Thermodynamic study of combining chemical looping combustion and combined reforming of propane

Abstract

Existing energy generation technologies emit CO 2 gas and are posing a serious problem of global warming and climate change. The thermodynamic feasibility of a new process scheme combining chemical looping combustion (CLC) and combined reforming (CR) of propane (LPG) is studied in this paper. The study of CLC of propane with CaSO 4 as oxygen carrier shows thermodynamic feasibility in temperature range (400–782.95 °C) at 1 bar pressure. The CO 2 generated in the CLC can be used for combined reforming of propane in an autothermal way within the temperature range (400–1000 °C) at 1 bar pressure to generate syngas of ratio 3.0 (above 600 °C) which is extremely desirable for petrochemical manufacture.
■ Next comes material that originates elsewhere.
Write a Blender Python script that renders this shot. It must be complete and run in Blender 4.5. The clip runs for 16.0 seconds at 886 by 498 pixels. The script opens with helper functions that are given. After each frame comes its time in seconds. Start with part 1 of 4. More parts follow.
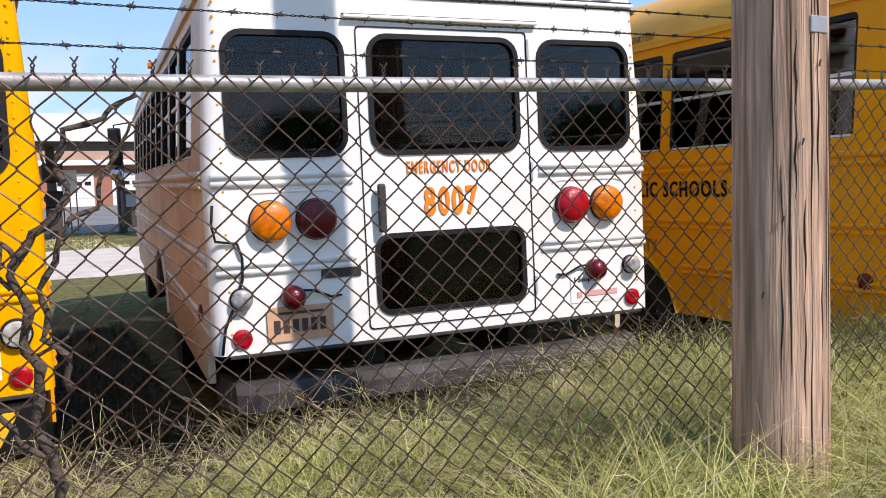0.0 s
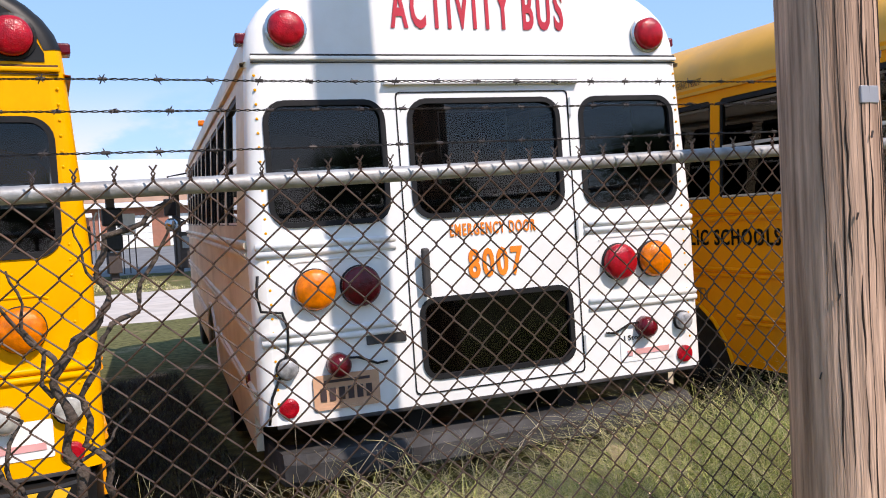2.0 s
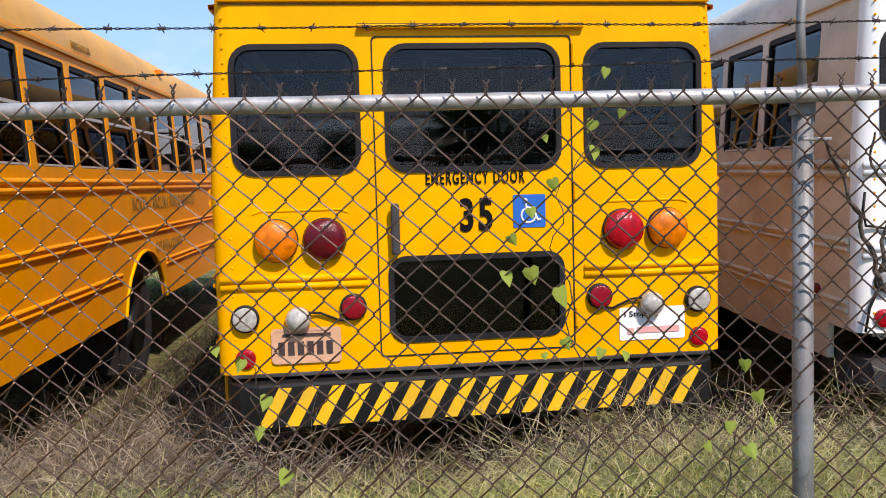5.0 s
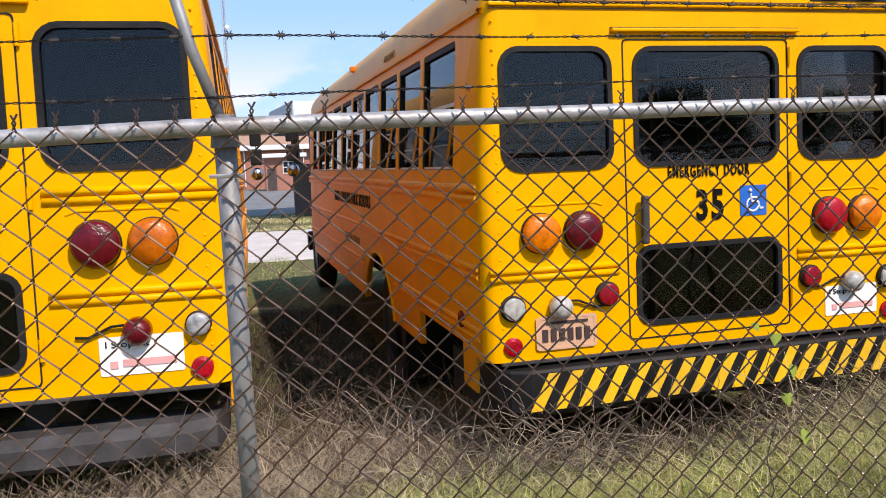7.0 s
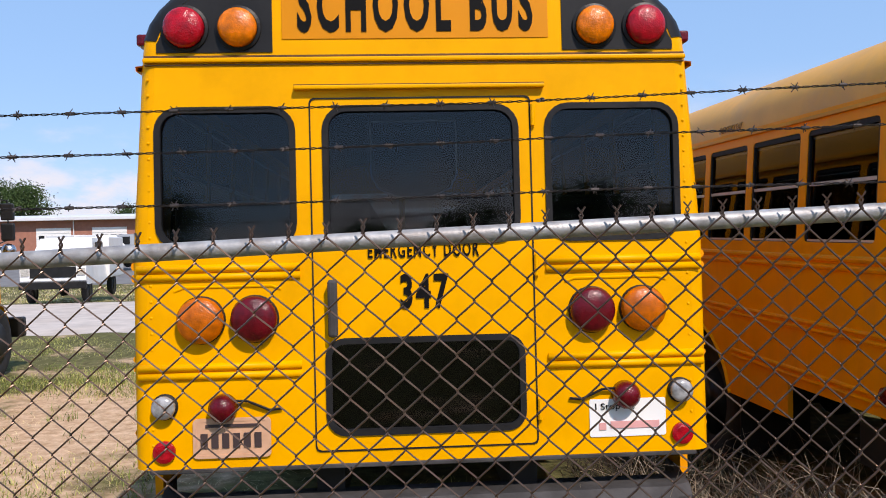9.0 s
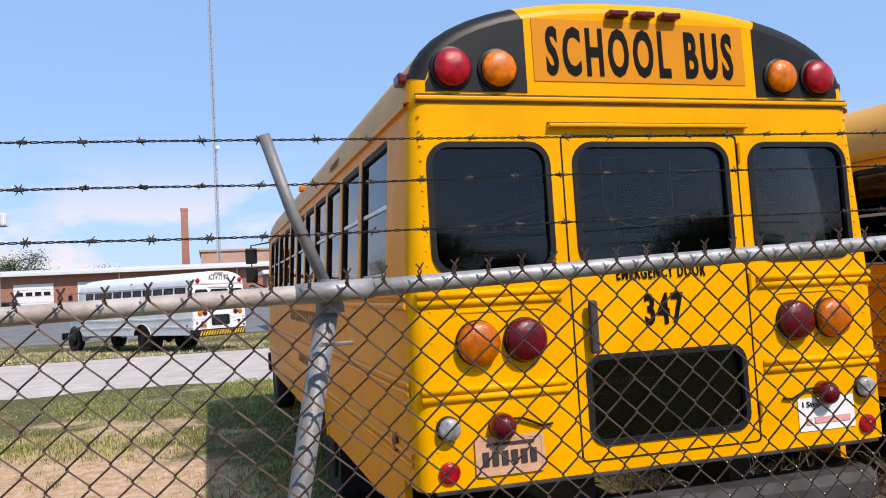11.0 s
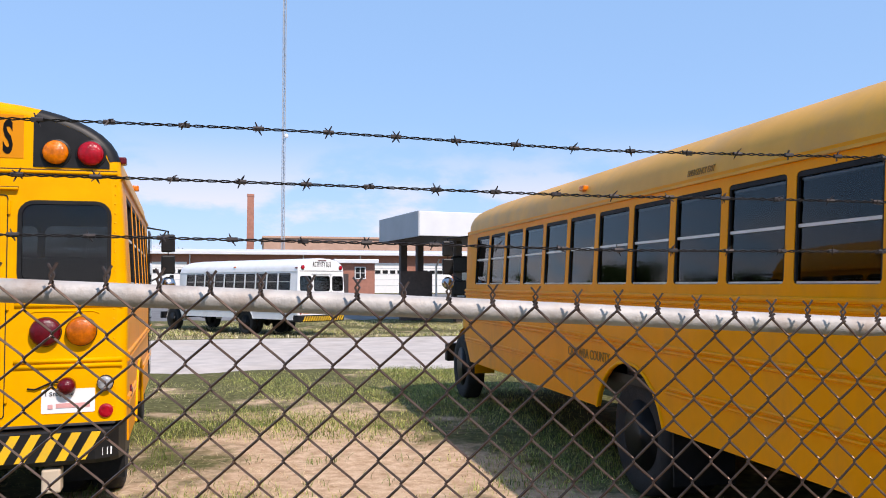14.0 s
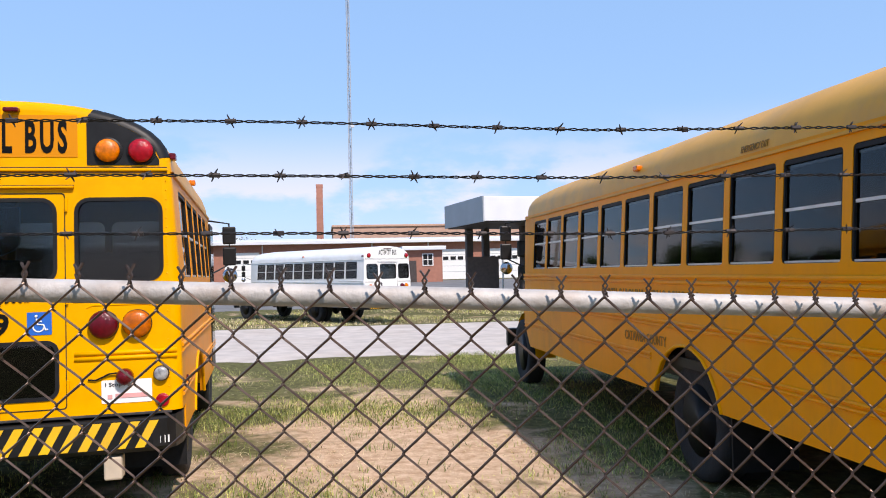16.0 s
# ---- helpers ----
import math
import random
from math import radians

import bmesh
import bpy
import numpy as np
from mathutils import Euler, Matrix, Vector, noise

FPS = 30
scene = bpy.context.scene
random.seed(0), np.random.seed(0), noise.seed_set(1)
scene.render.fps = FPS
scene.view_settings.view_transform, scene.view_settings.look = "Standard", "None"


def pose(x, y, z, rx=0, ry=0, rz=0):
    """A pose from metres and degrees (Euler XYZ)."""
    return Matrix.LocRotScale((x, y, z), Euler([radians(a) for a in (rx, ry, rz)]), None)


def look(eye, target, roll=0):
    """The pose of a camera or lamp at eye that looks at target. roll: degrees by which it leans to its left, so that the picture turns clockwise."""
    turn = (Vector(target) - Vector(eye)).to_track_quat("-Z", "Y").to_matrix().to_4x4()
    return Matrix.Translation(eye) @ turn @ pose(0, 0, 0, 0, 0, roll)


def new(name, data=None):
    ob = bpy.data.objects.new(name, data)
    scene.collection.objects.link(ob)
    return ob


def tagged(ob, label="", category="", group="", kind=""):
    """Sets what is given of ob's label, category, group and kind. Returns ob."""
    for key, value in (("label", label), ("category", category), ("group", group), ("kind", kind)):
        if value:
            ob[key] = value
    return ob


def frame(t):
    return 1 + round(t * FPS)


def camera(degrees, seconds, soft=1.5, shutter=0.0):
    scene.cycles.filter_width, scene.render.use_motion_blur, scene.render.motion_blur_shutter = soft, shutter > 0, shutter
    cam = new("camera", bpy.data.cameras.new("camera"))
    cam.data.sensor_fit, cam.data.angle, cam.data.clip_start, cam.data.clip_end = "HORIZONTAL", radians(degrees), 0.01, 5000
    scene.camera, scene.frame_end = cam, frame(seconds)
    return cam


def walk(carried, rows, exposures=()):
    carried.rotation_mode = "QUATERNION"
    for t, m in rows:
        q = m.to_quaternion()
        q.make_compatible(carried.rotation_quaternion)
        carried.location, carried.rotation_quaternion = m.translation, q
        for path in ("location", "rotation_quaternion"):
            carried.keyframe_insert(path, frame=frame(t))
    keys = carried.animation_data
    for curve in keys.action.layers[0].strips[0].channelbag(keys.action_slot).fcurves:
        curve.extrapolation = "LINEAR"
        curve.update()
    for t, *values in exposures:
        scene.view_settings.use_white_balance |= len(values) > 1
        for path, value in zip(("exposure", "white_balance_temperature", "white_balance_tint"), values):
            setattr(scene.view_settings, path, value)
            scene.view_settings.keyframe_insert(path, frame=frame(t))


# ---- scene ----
cam = camera(57.50, 16.0, soft=1.0)
PATH = [  # seconds, x, y, z, pitch, roll, yaw
    (0.0, 4.728, -3.551, 1.582, -4.37, 1.92, -27.72),
    (0.5, 4.737, -3.556, 1.621, -6.67, 2.37, -25.61),
    (1.0, 4.754, -3.537, 1.656, -7.41, 3.30, -25.01),
    (1.5, 4.794, -3.550, 1.725, -5.10, 3.91, -24.34),
    (2.0, 4.781, -3.530, 1.737, -2.00, 3.36, -24.19),
    (2.5, 4.715, -3.535, 1.741, 0.49, 3.33, -19.44),
    (3.0, 4.637, -3.551, 1.714, 1.49, 2.83, -10.84),
    (3.5, 4.346, -3.565, 1.694, 0.74, 1.05, -5.99),
    (4.0, 4.077, -3.591, 1.709, -1.26, -0.15, -2.65),
    (4.5, 3.629, -3.554, 1.653, -4.52, -0.22, -1.50),
    (4.7, 3.424, -3.553, 1.635, -4.70, 0.38, -2.62),
    (6.8, 1.443, -3.515, 1.703, -6.04, 2.22, -15.34),
    (7.0, 1.339, -3.478, 1.689, -5.33, 2.38, -13.26),
    (7.5, 0.962, -3.427, 1.699, -2.34, 3.02, -9.54),
    (8.0, 0.565, -3.499, 1.748, -1.40, 2.92, -8.20),
    (8.5, 0.224, -3.503, 1.751, -0.89, 2.00, -6.35),
    (9.0, -0.122, -3.391, 1.768, -0.53, 1.31, -3.43),
    (9.5, -0.631, -3.428, 1.744, -0.06, 2.29, -0.88),
    (9.7, -0.817, -3.432, 1.740, 0.63, 2.76, 0.16),
    (11.8, -2.827, -3.267, 1.703, 3.20, 2.51, -24.56),
    (12.0, -3.022, -3.260, 1.708, 2.93, 2.07, -24.40),
    (12.5, -3.407, -3.249, 1.737, 1.00, 0.20, -20.72),
    (13.0, -3.698, -3.017, 1.695, 2.31, 2.12, -9.92),
    (13.5, -4.141, -2.970, 1.692, 2.26, 0.09, -7.62),
    (14.0, -4.324, -2.974, 1.778, 2.52, -0.01, -13.29),
    (14.5, -4.249, -2.962, 1.790, 0.39, -1.18, -14.45),
    (15.0, -4.168, -2.977, 1.800, 0.73, -0.10, -11.75),
    (15.5, -4.174, -2.981, 1.804, 1.51, 0.66, -7.84),
    (16.0, -4.146, -2.968, 1.783, 1.54, 1.26, -8.34),
]
walk(cam, [(t, pose(x, y, z, 90 + p, r, w)) for t, x, y, z, p, r, w in PATH],
     [(0, 0.05), (1.5, 0.12), (2.5, -0.1), (3, -0.14), (4.5, 0.0), (7, 0.06), (9, -0.2), (12, -0.16), (14, -0.12), (16, -0.1)])

# ---- light ----
SUN_AZ, SUN_EL = radians(155.7), radians(48)
world = bpy.data.worlds.new("sky_world")
scene.world = world
world.use_nodes = True
wn, wl = world.node_tree.nodes, world.node_tree.links
sky = wn.new("ShaderNodeTexSky")
sky.sky_type, sky.sun_disc, sky.sun_elevation, sky.sun_rotation = "NISHITA", False, SUN_EL, SUN_AZ
sky.air_density, sky.dust_density, sky.ozone_density = 1.0, 0.5, 2.0
wn["Background"].inputs[1].default_value = 0.15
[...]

The process scheme generates (a) huge thermal energy in CLC that can be used for various processes, (b) pure N 2 and syngas rich streams can be used for petrochemical manufacture and (c) takes care of the expensive CO 2 separation from flue gas stream and CO 2 sequestration. The thermoneutral temperature (TNP) of 702.12 °C yielding maximum syngas of 5.98 mol per mole propane fed, of syngas ratio 1.73 with negligible methane and carbon formation was identified as the best condition for the CR reactor operation. The process can be used for different fuels and oxygen carriers.